━━━ DATASET EXTRACT ━━━
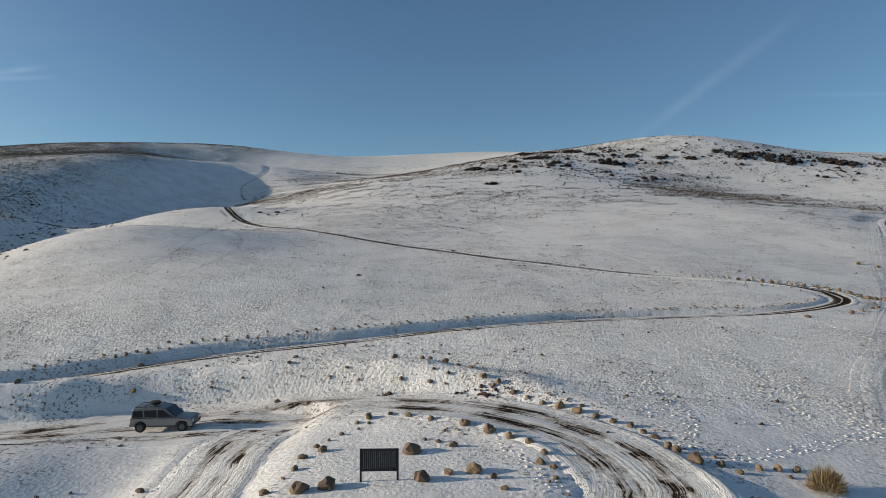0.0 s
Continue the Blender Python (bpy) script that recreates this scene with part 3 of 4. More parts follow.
BARK = plain("bark", (0.04, 0.03, 0.022), (0.1, 0.08, 0.06), 0.95, 6.0)
NEEDLE = plain("conifer_needles", (0.008, 0.014, 0.008), (0.03, 0.042, 0.022), 0.9, 2.0)
TWIG = plain("bare_twigs", (0.03, 0.022, 0.016), (0.09, 0.068, 0.05), 0.95, 3.0)


# ---- the parked vehicles ----
def wheel(parent, x, y, r, wide, mat_rim):
    turn = pose(x, y, r, 90, 0, 0)
    bm = bmesh.new()
    tube(r, r, wide, sides=24, bm=bm)
    bmesh.ops.bevel(bm, geom=[e for e in bm.edges if len(e.link_faces) == 2 and e.calc_face_angle() > 1], offset=0.05, segments=2, affect="EDGES")
    w = part("wheel", bm, TYRE, parent, "black knobbly off-road tyre", turn)
    side = -1 if y > 0 else 1
    bm = tube(r * 0.58, r * 0.52, 0.05, Matrix.Translation((0, 0, side * wide / 2)), 20)
    for k in range(5):
        a = k * math.tau / 5
        box(r * 0.46, 0.07, 0.05, (math.cos(a) * r * 0.28, math.sin(a) * r * 0.28, side * (wide / 2 + 0.03)), 0, Matrix.Rotation(a, 4, "Z"), bm)
    part("rim", bm, mat_rim, w, "dull five-spoke alloy rim")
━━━
SET EXERCISE → Retype the data above exactly; pictures are not part of the copy.

WRITTEN ANSWER →
0.0 s
Continue the Blender Python (bpy) script that recreates this scene with part 3 of 4. More parts follow.
BARK = plain("bark", (0.04, 0.03, 0.022), (0.1, 0.08, 0.06), 0.95, 6.0)
NEEDLE = plain("conifer_needles", (0.008, 0.014, 0.008), (0.03, 0.042, 0.022), 0.9, 2.0)
TWIG = plain("bare_twigs", (0.03, 0.022, 0.016), (0.09, 0.068, 0.05), 0.95, 3.0)


# ---- the parked vehicles ----
def wheel(parent, x, y, r, wide, mat_rim):
    turn = pose(x, y, r, 90, 0, 0)
    bm = bmesh.new()
    tube(r, r, wide, sides=24, bm=bm)
    bmesh.ops.bevel(bm, geom=[e for e in bm.edges if len(e.link_faces) == 2 and e.calc_face_angle() > 1], offset=0.05, segments=2, affect="EDGES")
    w = part("wheel", bm, TYRE, parent, "black knobbly off-road tyre", turn)
    side = -1 if y > 0 else 1
    bm = tube(r * 0.58, r * 0.52, 0.05, Matrix.Translation((0, 0, side * wide / 2)), 20)
    for k in range(5):
        a = k * math.tau / 5
        box(r * 0.46, 0.07, 0.05, (math.cos(a) * r * 0.28, math.sin(a) * r * 0.28, side * (wide / 2 + 0.03)), 0, Matrix.Rotation(a, 4, "Z"), bm)
    part("rim", bm, mat_rim, w, "dull five-spoke alloy rim")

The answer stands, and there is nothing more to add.